→ Records with scene code

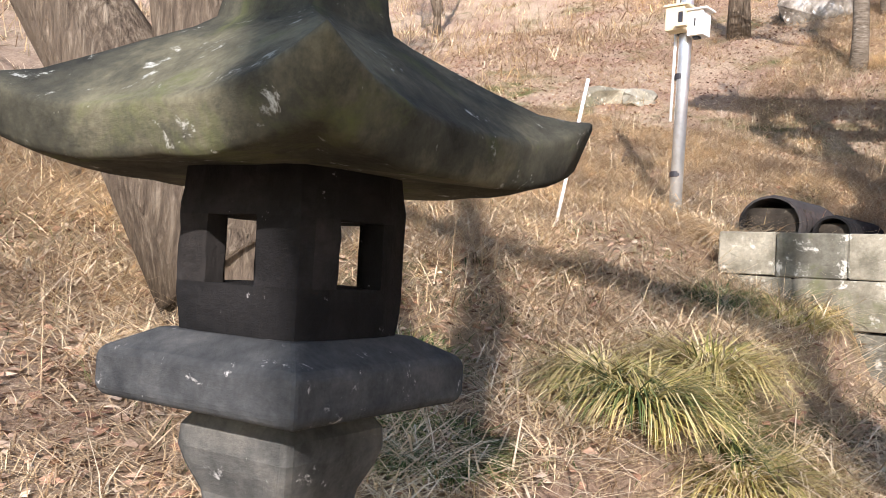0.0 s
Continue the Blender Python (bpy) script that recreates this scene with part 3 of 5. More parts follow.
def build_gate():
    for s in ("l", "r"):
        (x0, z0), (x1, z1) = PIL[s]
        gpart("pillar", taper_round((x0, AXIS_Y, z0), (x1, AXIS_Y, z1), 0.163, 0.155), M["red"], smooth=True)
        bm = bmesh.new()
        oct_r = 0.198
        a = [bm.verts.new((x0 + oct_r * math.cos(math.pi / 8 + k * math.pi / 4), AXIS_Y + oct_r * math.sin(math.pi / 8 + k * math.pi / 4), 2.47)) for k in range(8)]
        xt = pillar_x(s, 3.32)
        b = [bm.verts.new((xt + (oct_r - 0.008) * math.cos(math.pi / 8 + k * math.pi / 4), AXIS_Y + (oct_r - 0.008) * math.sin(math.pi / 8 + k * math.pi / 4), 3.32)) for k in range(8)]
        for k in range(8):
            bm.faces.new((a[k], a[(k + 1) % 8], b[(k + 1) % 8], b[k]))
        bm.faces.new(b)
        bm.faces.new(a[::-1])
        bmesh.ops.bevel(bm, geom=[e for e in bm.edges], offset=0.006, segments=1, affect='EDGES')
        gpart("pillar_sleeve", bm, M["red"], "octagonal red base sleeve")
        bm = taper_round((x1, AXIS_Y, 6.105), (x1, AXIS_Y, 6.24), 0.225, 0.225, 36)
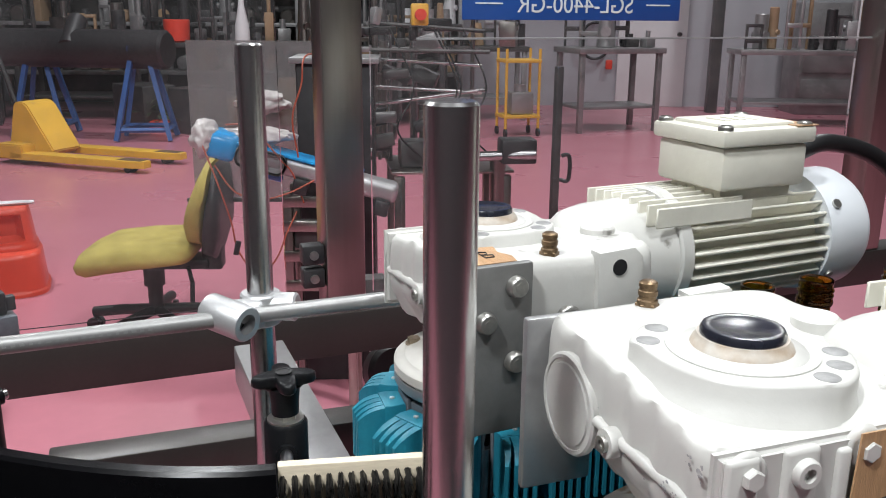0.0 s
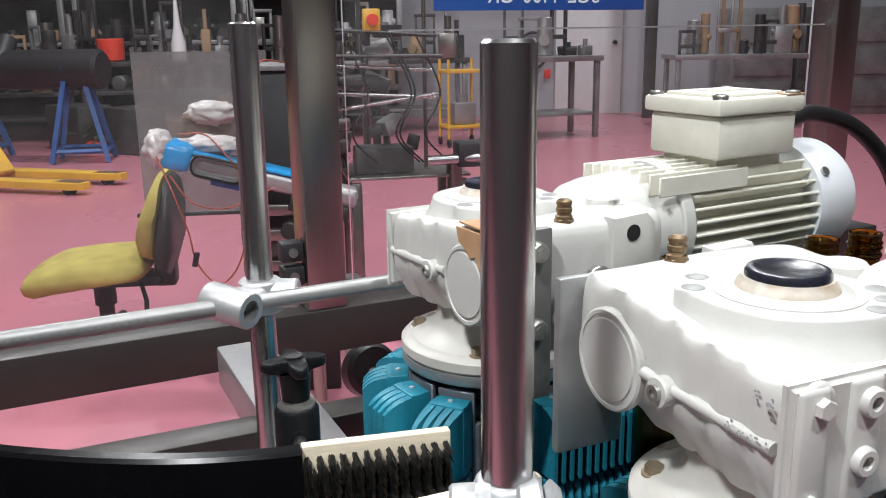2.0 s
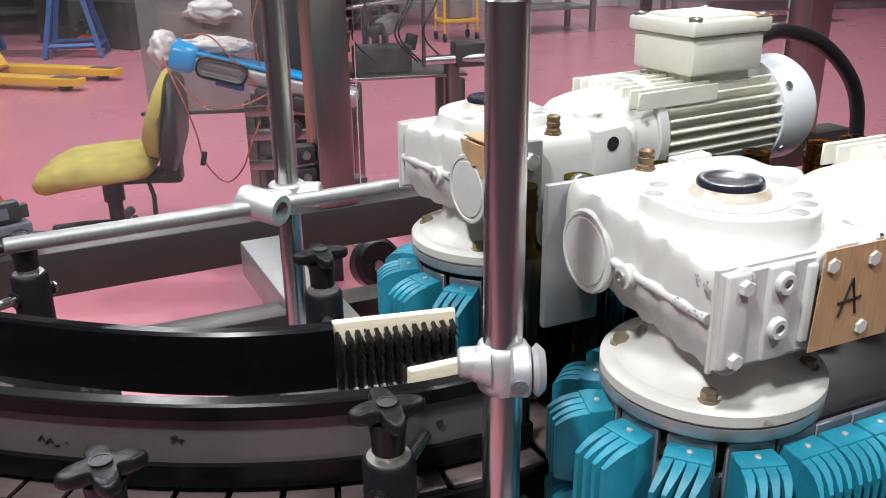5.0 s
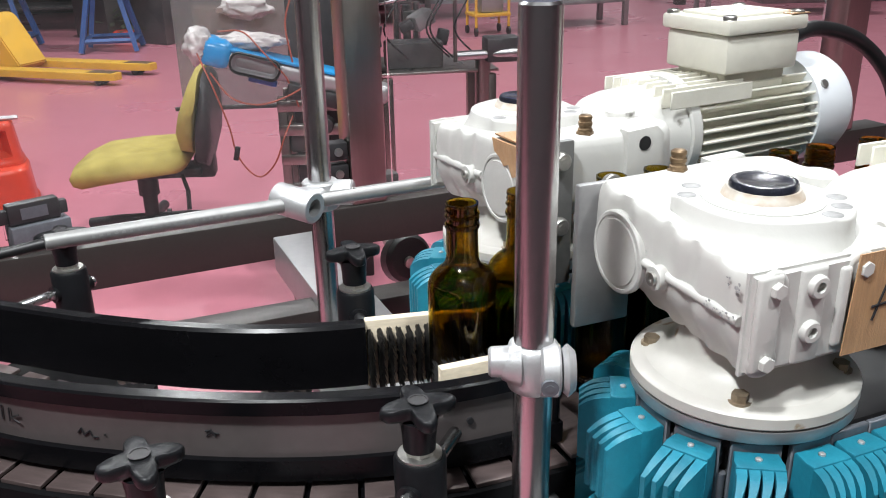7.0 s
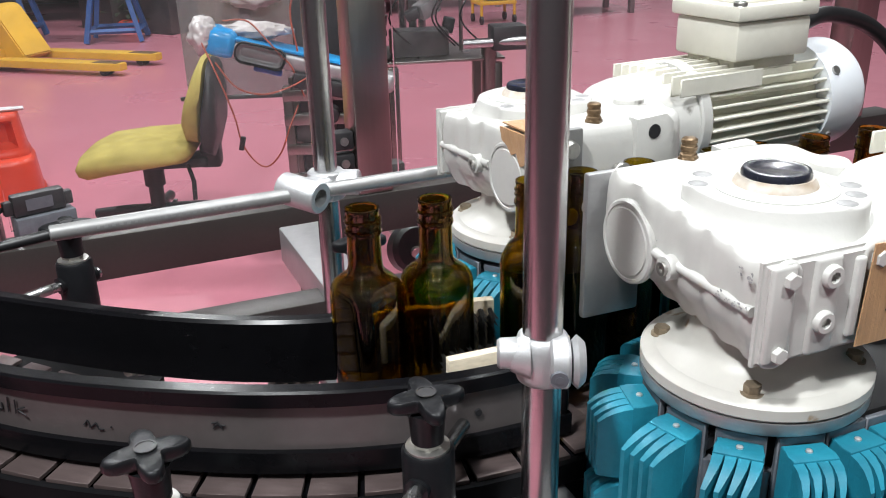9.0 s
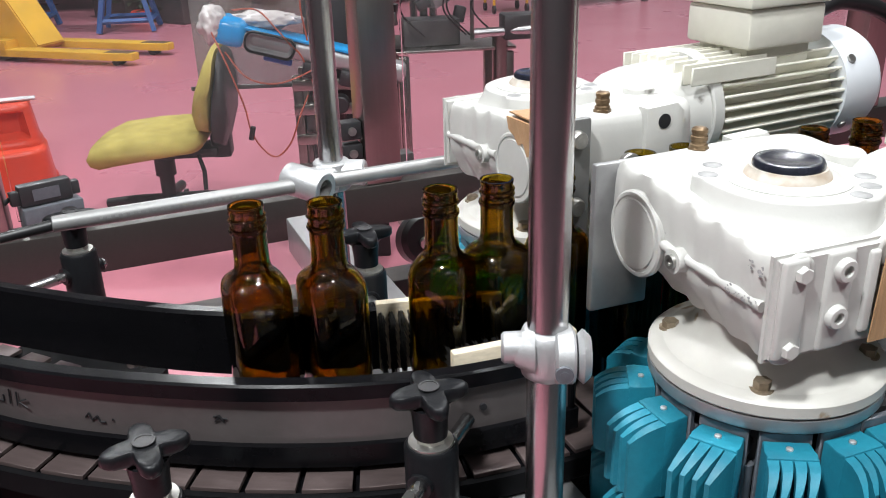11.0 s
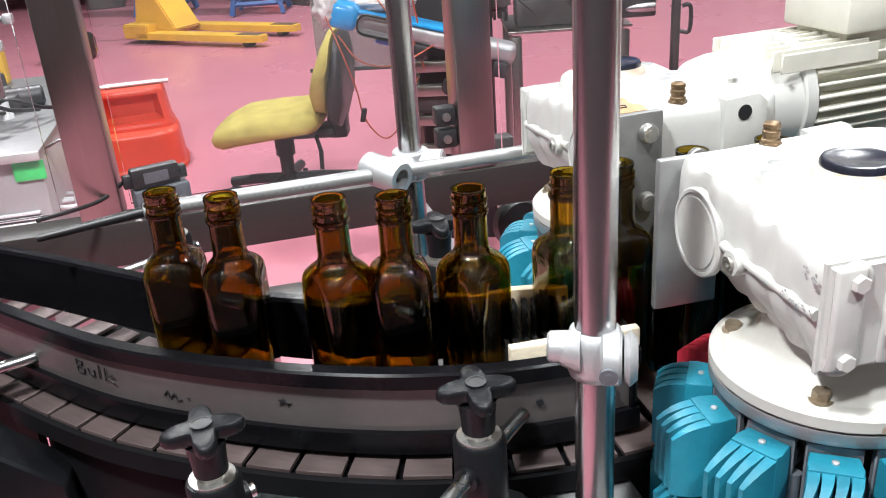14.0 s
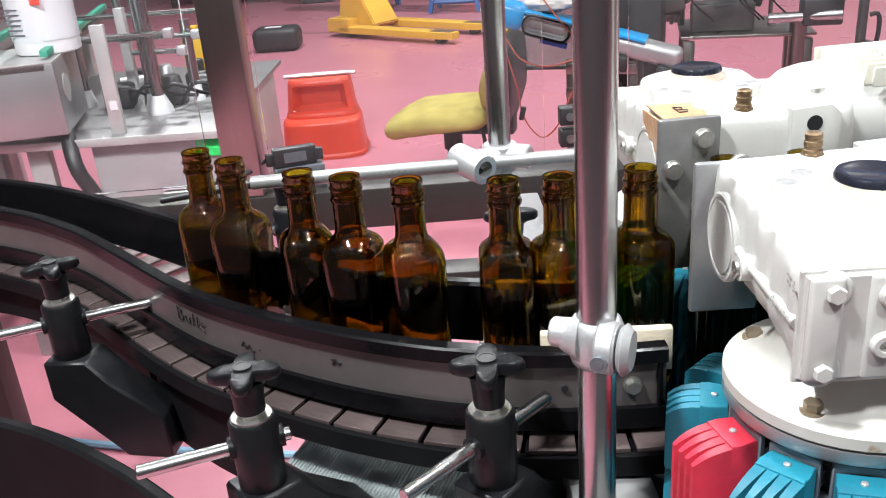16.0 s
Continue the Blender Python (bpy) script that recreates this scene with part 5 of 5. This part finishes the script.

→ YOUR GOAL
Copy the listing in full and without alteration, omitting every picture.

→ ANSWER TO THE PROBLEM
0.0 s
Continue the Blender Python (bpy) script that recreates this scene with part 3 of 5. More parts follow.
def build_gate():
    for s in ("l", "r"):
        (x0, z0), (x1, z1) = PIL[s]
        gpart("pillar", taper_round((x0, AXIS_Y, z0), (x1, AXIS_Y, z1), 0.163, 0.155), M["red"], smooth=True)
        bm = bmesh.new()
        oct_r = 0.198
        a = [bm.verts.new((x0 + oct_r * math.cos(math.pi / 8 + k * math.pi / 4), AXIS_Y + oct_r * math.sin(math.pi / 8 + k * math.pi / 4), 2.47)) for k in range(8)]
        xt = pillar_x(s, 3.32)
        b = [bm.verts.new((xt + (oct_r - 0.008) * math.cos(math.pi / 8 + k * math.pi / 4), AXIS_Y + (oct_r - 0.008) * math.sin(math.pi / 8 + k * math.pi / 4), 3.32)) for k in range(8)]
        for k in range(8):
            bm.faces.new((a[k], a[(k + 1) % 8], b[(k + 1) % 8], b[k]))
        bm.faces.new(b)
        bm.faces.new(a[::-1])
        bmesh.ops.bevel(bm, geom=[e for e in bm.edges], offset=0.006, segments=1, affect='EDGES')
        gpart("pillar_sleeve", bm, M["red"], "octagonal red base sleeve")
        bm = taper_round((x1, AXIS_Y, 6.105), (x1, AXIS_Y, 6.24), 0.225, 0.225, 36)
0.0 s
2.0 s
5.0 s
7.0 s
9.0 s
11.0 s
14.0 s
16.0 s
Continue the Blender Python (bpy) script that recreates this scene with part 5 of 5. This part finishes the script.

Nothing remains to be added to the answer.